Many early decentralized applications failed not due to flawed cryptography but due to poor UX that overwhelmed users or concealed critical decisions. Successful systems will integrate identity wallets, data vaults, and verifiable credentials in ways that feel as fluid as today’s single sign-on, yet fundamentally reorient power structures.
6. Ecosystem convergence: identity, data, and applications
Ultimately, decentralized identity, storage, and computation must converge into coherent ecosystems rather than standalone tools. A future user might:
- Use a universal identity wallet to manage DIDs, credentials, data access tokens, and consent policies.
- Interact with applications that query verifiable credentials instead of centralized profiles.
- Store personal data in encrypted vaults, sharing time-limited capabilities with apps rather than uploading copies.
- Participate in decentralized governance over protocol upgrades, data use norms, and trust frameworks.

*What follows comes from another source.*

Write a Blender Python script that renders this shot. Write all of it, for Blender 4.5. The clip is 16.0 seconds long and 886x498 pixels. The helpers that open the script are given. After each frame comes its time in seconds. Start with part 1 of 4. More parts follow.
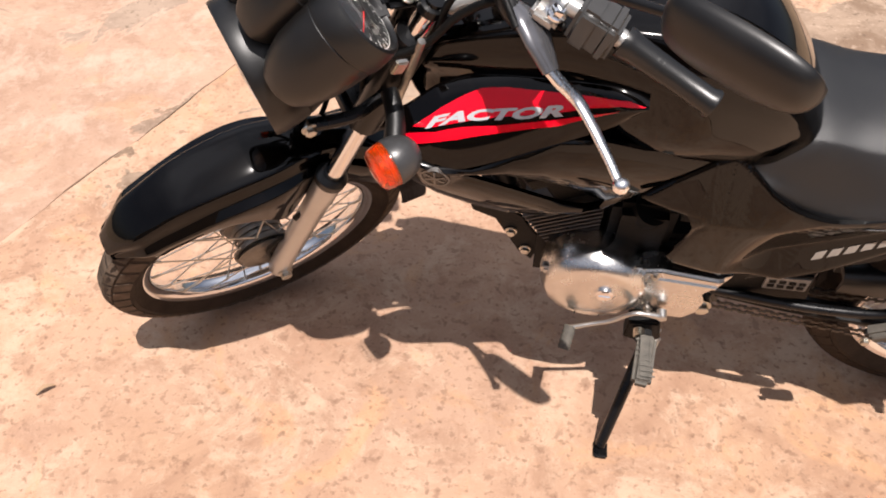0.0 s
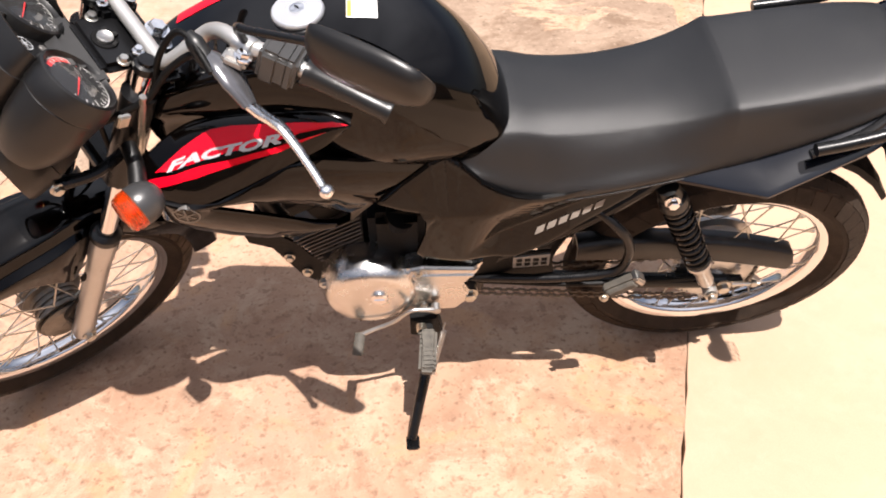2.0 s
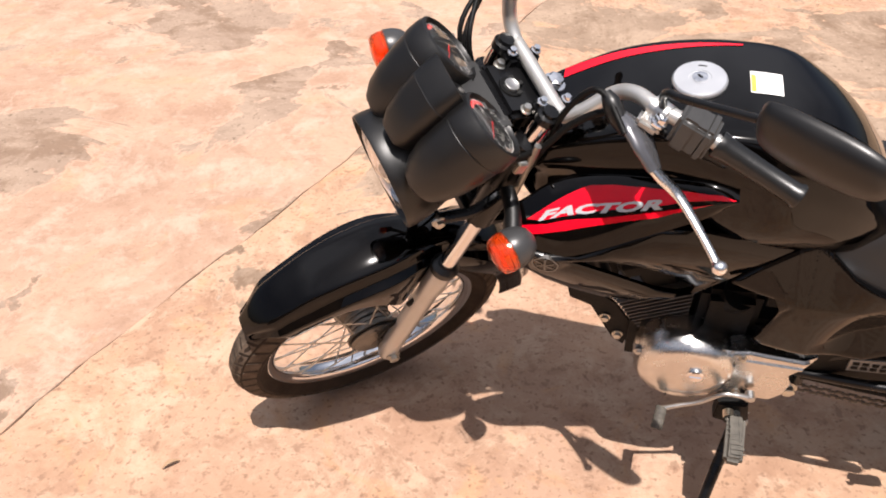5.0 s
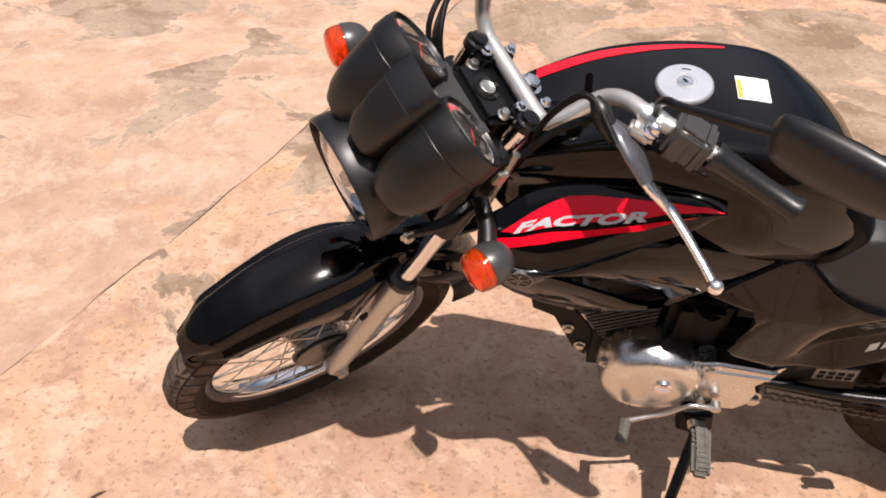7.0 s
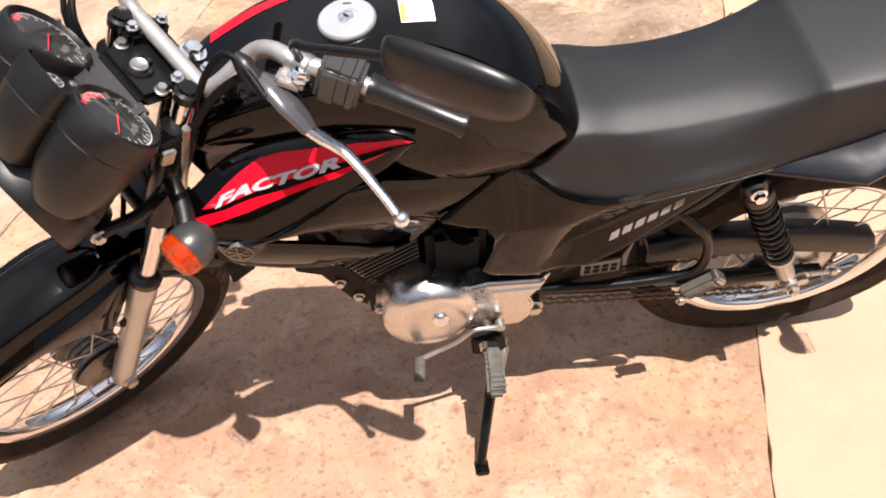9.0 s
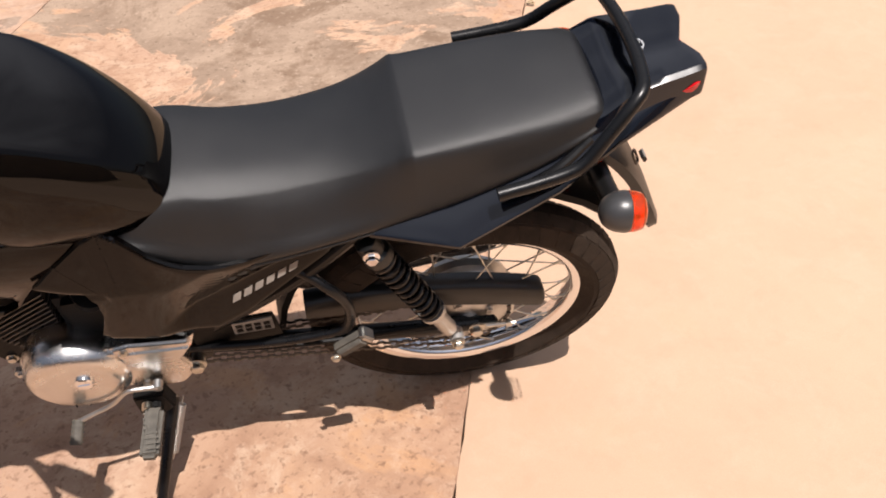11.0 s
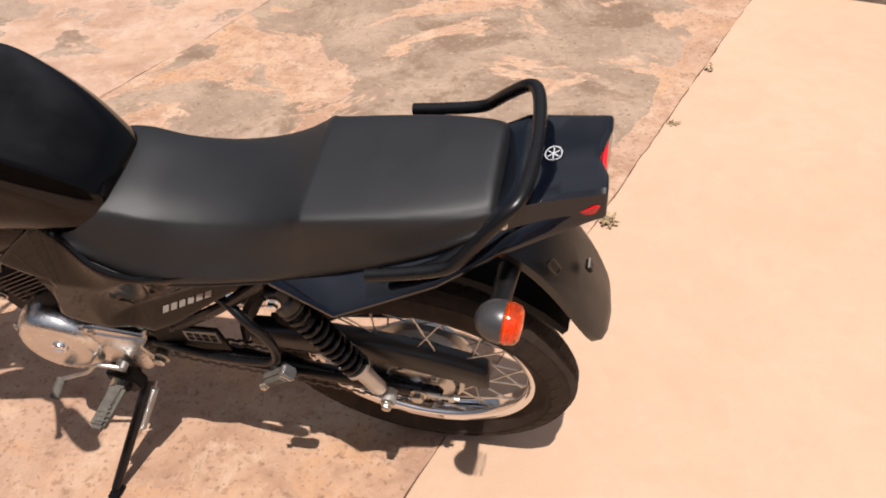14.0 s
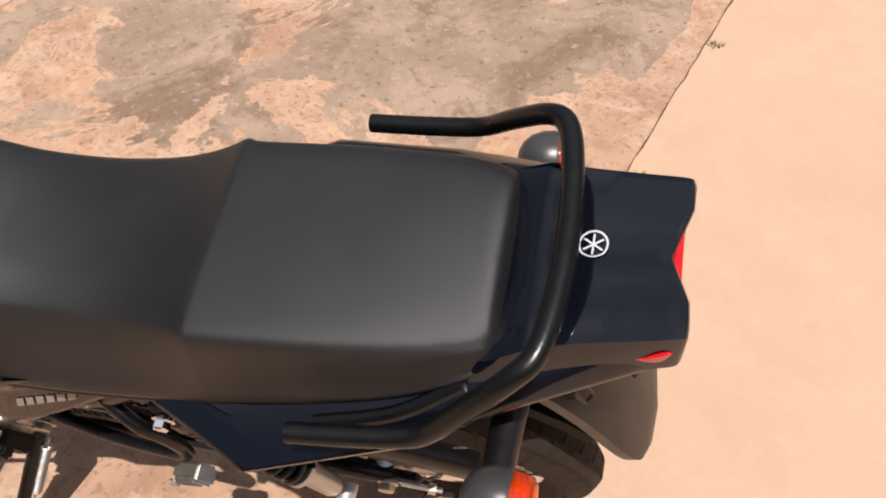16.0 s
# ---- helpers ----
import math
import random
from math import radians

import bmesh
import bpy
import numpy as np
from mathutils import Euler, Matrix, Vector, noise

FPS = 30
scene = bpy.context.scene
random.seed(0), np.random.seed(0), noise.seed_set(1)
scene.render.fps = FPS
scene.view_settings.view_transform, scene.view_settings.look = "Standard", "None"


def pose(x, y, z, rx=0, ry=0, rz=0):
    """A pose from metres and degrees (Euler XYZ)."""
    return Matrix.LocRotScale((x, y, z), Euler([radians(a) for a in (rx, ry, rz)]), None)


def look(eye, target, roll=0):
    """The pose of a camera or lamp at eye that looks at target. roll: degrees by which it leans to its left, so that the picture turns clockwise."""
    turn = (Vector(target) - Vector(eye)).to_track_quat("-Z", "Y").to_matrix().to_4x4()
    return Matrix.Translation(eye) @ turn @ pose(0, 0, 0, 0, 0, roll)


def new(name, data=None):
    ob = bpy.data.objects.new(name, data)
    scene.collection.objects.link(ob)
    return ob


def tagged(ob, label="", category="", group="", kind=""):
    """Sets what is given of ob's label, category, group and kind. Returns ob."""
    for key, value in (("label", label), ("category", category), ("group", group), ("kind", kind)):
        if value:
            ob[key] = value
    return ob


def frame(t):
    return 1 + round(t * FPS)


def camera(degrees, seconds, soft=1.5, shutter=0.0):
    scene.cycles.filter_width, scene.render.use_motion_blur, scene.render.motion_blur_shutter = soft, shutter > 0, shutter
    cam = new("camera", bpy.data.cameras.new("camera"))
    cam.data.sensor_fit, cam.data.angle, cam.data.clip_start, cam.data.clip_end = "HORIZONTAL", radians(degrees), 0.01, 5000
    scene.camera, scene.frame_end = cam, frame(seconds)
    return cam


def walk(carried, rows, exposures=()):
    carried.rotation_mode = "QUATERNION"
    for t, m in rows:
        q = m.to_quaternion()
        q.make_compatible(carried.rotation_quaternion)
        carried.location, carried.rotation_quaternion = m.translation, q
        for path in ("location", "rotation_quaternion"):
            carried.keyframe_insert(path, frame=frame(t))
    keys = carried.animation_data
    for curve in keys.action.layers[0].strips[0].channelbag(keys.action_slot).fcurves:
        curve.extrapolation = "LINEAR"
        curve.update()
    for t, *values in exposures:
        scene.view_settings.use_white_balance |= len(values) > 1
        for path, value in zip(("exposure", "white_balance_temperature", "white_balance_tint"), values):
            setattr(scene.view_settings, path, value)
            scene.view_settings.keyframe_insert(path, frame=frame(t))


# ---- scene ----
cam = camera(56.1, 16.0, soft=1.9)
PATH = [
    (0, (0.053, 0.056, 1.397), (0.016, 1.487, -0.001), 1.6),
    (0.5, (0.13, 0.005, 1.399), (0.073, 1.454, 0.022), -3.2),
    (1, (0.212, -0.039, 1.387), (0.238, 1.49, 0.099), -4.6),
    (1.5, (0.261, -0.076, 1.406), (0.411, 1.448, 0.119), -1.6),
    (2, (0.238, -0.119, 1.455), (0.487, 1.38, 0.155), -1.0),
    (2.5, (0.206, -0.116, 1.47), (0.496, 1.401, 0.2), -0.5),
    (3, (0.135, -0.092, 1.471), (0.35, 1.458, 0.225), 0.7),
    (3.5, (0.092, -0.088, 1.484), (0.3, 1.494, 0.279), -0.2),
    (4, (0.076, -0.095, 1.492), (0.16, 1.523, 0.321), -1.7),
    (4.5, (0.047, -0.097, 1.484), (-0.095, 1.506, 0.297), -2.5),
    (4.7, (0.017, -0.094, 1.477), (-0.173, 1.495, 0.278), -1.9),
    (6.8, (-0.121, 0.014, 1.446), (-0.104, 1.597, 0.224), 2.9),
    (7, (-0.116, 0.016, 1.44), (-0.081, 1.594, 0.212), 2.6),
    (7.5, (-0.102, 0.024, 1.445), (0.018, 1.614, 0.238), 2.2),
    (8, (-0.069, 0.039, 1.435), (0.149, 1.575, 0.172), 0.8),
    (8.5, (0.013, 0.044, 1.418), (0.257, 1.522, 0.093), -1.9),
    (9, (0.15, 0.016, 1.421), (0.399, 1.499, 0.102), -5.3),
    (9.5, (0.294, -0.042, 1.443), (0.617, 1.441, 0.14), -4.2),
    (10, (0.452, -0.108, 1.442), (0.849, 1.371, 0.156), -2.4),
    (10.2, (0.498, -0.114, 1.44), (0.939, 1.349, 0.149), -2.6),
    (12.3, (0.877, 0.047, 1.457), (0.967, 1.587, 0.184), -0.5),
    (12.5, (0.917, 0.029, 1.474), (0.917, 1.608, 0.247), -0.6),
    (13, (1.011, -0.018, 1.504), (0.871, 1.572, 0.297), -1.3),
    (13.5, (1.115, -0.048, 1.515), (0.904, 1.541, 0.319), -0.3),
    (14, (1.209, -0.051, 1.494), (1.009, 1.502, 0.249), -3.3),
    (14.5, (1.25, 0.01, 1.467), (1.056, 1.547, 0.202), -6.0),
    (15, (1.247, 0.166, 1.432), (1.118, 1.645, 0.093), -4.4),
    (15.5, (1.209, 0.344, 1.417), (1.059, 1.794, 0.048), -3.5),
    (16, (1.182, 0.478, 1.388), (0.998, 1.805, -0.097), -3.3),
]
walk(cam, [(t, look(eye, target, roll)) for t, eye, target, roll in PATH], exposures=[(s, e - 0.05, 6620, 15) for s, e in ((0, 0.70), (2, 1.0), (4.5, 0.8), (7, 0.58), (8, 0.78), (8.5, 0.94), (9, 0.92), (10, 0.71), (12.5, 0.42), (13.5, 0.46), (14.5, 0.34), (15, 0.23), (16, 0.33))])

from mathutils.bvhtree import BVHTree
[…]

For developers and architects, this means designing for composability: identity modules, data modules, and application logic must interoperate via open standards and APIs. It also means adopting a mindset where user agency is not merely a compliance requirement but the central design goal. The synergies between identity and data ownership, discussed in resources like Privacy and Data Ownership in Decentralized Platforms, are key to understanding how these layers reinforce one another.
Conclusion
Decentralized identity reshapes how we model “who” users are, while decentralized data ownership redefines “who controls what” in digital interactions. Together, they challenge the entrenched pattern of centralized platforms harvesting and monetizing personal data. By embracing DIDs, verifiable credentials, encrypted data vaults, and programmable consent, developers can build ecosystems where privacy, interoperability, and user agency are default features—not addons. The transition will be gradual and complex, but it offers a path toward a digital world where trust is rooted in cryptography and shared governance rather than opaque institutions.